Verheven

December 2014

Sommige albums gelden al bij voorbaat als een meesterwerk. My Favourite Faded Fantasy bijvoorbeeld, de derde van Damien Rice, waarop de wereld liefst acht jaar moest wachten. Optreden deed hij in die tussentijd amper en dan nog moederziel alleen, want zijn groep hield het al gauw voor gezien toen bijzangeres Lisa Hannigan hem als geliefde de bons gaf en zij op haar beurt op tournee haar congé kreeg. Al die verplichtingen en verwachtingen ook. Vanwege het onverwachte succes van zijn debuutplaat O draaide het maken van de opvolger uit op een hels karwei, wat goed viel af te horen aan 9: meer van hetzelfde, alleen stukken minder. Waarop het met die moeilijke derde natuurlijk al helemaal niet wou lukken. Tot hij uiteindelijk besloot het op te geven en het binnen de kortste keren vanzelf kwam. Ja, de creativiteit, die wil wat.
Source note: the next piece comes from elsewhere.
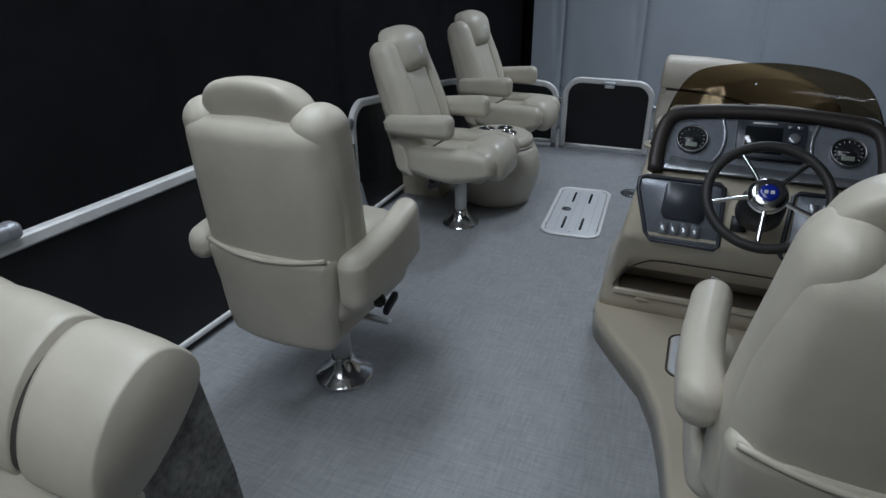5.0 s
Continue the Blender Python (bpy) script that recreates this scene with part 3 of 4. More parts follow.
for cy in (-0.12, 0.12):
    cup = part("cup_holder", revolve([(0.050, 0.494), (0.052, 0.490), (0.046, 0.488), (0.0435, 0.480), (0.0405, 0.488), (0.004, 0.4875)], 28, (-0.03, cy, 0), cap=False), STEEL, con, "shiny steel cup holder")
    # flat black disc stands in for the shaded depth of the cup
    part("well_shade", revolve([(0.040, 0.4895), (0.004, 0.4895)], 24, (-0.03, cy, 0), cap=False), SCREEN, cup)
    part("rim", tube([(-0.03 + 0.048 * math.cos(a), cy + 0.048 * math.sin(a), 0.494) for a in [2 * math.pi * k / 28 for k in range(28)]], 0.0035, 8, True), CHROME, cup)
net = part("net", tube([(net_x(0.45), -0.19, 0.45), (net_x(0.445) + 0.004, 0.0, 0.445), (net_x(0.45), 0.19, 0.45)], 0.005, 6), NET, con, "black elastic storage net")
bm = bmesh.new()
for sgn in (-1, 1):
    for k in range(-12, 24):
        pts = []
        for q in range(12):
            z = 0.13 + 0.315 * q / 11
            y = -0.30 + 0.036 * k + sgn * (z - 0.28) * 0.62
            if abs(y) <= 0.19 - 0.12 * max(0.0, 0.25 - z):
                pts.append((net_x(z) + 0.008 * math.sin((y + 0.22) / 0.44 * math.pi), y, z))
        if len(pts) > 2:
            tube(pts, 0.0022, 4, bm=bm)
part("netting", bm, NET, net)

# ---- deck hatch and table socket ----
ht = thing("deck_hatch", "white ski locker hatch with an aluminium frame, set in the deck", "hatch", pose(0.004, 4.718, 0, 0, 0, 3))
part("frame", square_bar([(x, y, 0.006) for x, y in rounded_rect(0.34, 0.825, 0.075)], 0.014, 0.026, (0, 0, 1), True), ALU, ht, "rounded aluminium frame")
part("lid", prism(rounded_rect(0.307, 0.79, 0.062), 0.001, 0.008, 0.003), HATCH, ht, "white ribbed hatch lid")
for sx_ in (-0.055, 0.055):
    for sy_ in (-0.23, 0.23):
        part("slot", prism(rounded_rect(0.015, 0.19, 0.0072, 4, sx_, sy_), 0.0085, 0.0098), SCREEN, ht, "dark slot")
lk = part("lock", revolve([(0.031, 0.008), (0.031, 0.012), (0.027, 0.014)], 24, (-0.075, -0.005, 0)), SOCKET, ht, "round dark flush lock")
part("lock_button", revolve([(0.012, 0.014), (0.012, 0.018), (0.008, 0.019)], 16, (-0.075, -0.005, 0)), CHROME, lk)
for sx_, sy_ in ((-0.16, -0.3), (0.16, -0.3), (-0.16, 0.0), (0.16, 0.0), (-0.16, 0.3), (0.16, 0.3), (0, -0.382), (0, 0.382)):
    part("screw", revolve([(0.005, 0.012), (0.005, 0.015), (0.003, 0.016)], 8, (sx_, sy_, 0)), CHROME, ht)
for sx_ in (-0.1, -0.025, 0.03, 0.105):
    part("rib", rbox((sx_, 0, 0.0082), (0.002, 0.7, 0.0012), 0.0005, 1), ALU_DULL, ht)
so = thing("table_socket", "round dark metal table socket screwed to the deck", "socket", pose(0.307, 5.18, 0))
part("flange", revolve([(0.088, 0.0), (0.088, 0.003), (0.080, 0.008), (0.048, 0.011), (0.042, 0.007), (0.031, 0.006)], 36), SOCKET, so)
part("plug", revolve([(0.030, 0.004), (0.030, 0.010), (0.02, 0.012)], 24), SOCKET, so)
for k in range(6):
    a = radians(60 * k + 20)
    part("screw", revolve([(0.006, 0.007), (0.006, 0.011), (0.003, 0.012)], 10, (0.068 * math.cos(a), 0.068 * math.sin(a), 0)), CHROME, so)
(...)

Maar waarom het nou zo moeizaam ging? Zoveel stellen die nieuwe composities toch niet voor, net zomin trouwens als de oude, zo leerde het bejubelde concert eind oktober in het Amsterdamse Carré. En voor het akoestische gitaarspel van de Ierse bard haalt een Amerikaanse troubadour van diens statuur zijn neus op. Maar daar gaat het helemaal niet om, begrijp dat dan. Want wat een zanger: adembenemend, overrompelend, hartverscheurend. Nee, zo in zichzelf gekeerd, kwetsbaar en intens beleef je het zelden of nooit. Tja. Persoonlijk hoor ik vooral te lang uitgerekte liedjes zonder pakkende melodie, melodramatisch gezongen tot en met. Een lijdend kunstenaar in levenden lijve. Een emotioneel hoogbegaafde singer-songwriter, die zich openbaart aan ons gewone zielen. Kunnen wij hem eigenlijk wel navoelen? Verheven klinkt het zonder meer. Maar verheffend?

Nu wat betreft dat vermeende meesterwerk. My Favourite Faded Fantasy telt een achttal liedjes met een speelduur van zo’n slordige vijftig minuten. En bijna alle acht beginnen net als bijna alle twintig op de beide vorige albums met gitaargetokkel of pianogetingel, waarbij zich vervolgens allerlei andere instrumenten voegen, culminerend in een crescendo van strijkers, al dan niet aangevuld met blazers, soms nog voorzien van een coda. Pronkstuk is het negeneneenhalve minuut klokkende It Takes A Lot To Know A Man, een staaltje arrangeerkunst van de bovenste plank. I Don’t Want To Change You met zijn majestueuze zangmelodie mag er niet veel minder wezen, voor de rest blijkt al dat opladen en ontladen niets anders dan een methode om povere composities heel wat te doen lijken. Hoe koket ook, geef mij maar Rufus Wainwright.

Let wel: O vond ik in die dagen een prachtplaat en twaalf jaar na dato kan ik nog best horen wat mij er zo in aanstond. En dat concert toen in De Helling, de dependance van de inmiddels gesloten Utrechtse poptempel Tivoli, is me altijd bijgebleven als bijzonder, al herinner ik me zo gauw geen bijzonderheden. Waarom word ik dan nu toch zo kregelig van zijn muziek? My Favourite Faded Fantasy valt te beluisteren als een elegie voor een verloren liefde. Ach en wee alom, alsof het hem pas gisteren is overkomen. It’s a long way back if you get lost, heet het tot besluit, waarbij hij zich door de stand-in van Lisa Hannigan laat toezingen: You’re only in your way. Aan enig zelfinzicht ontbreekt het hem kennelijk niet. Evengoed komt er aan zijn gelamenteer geen eind. Veel te veel met zichzelf bezig, die Damien Rice, ja, dat is het. Sterker zelfs, hij wil schijnbaar niets liever. Get a life!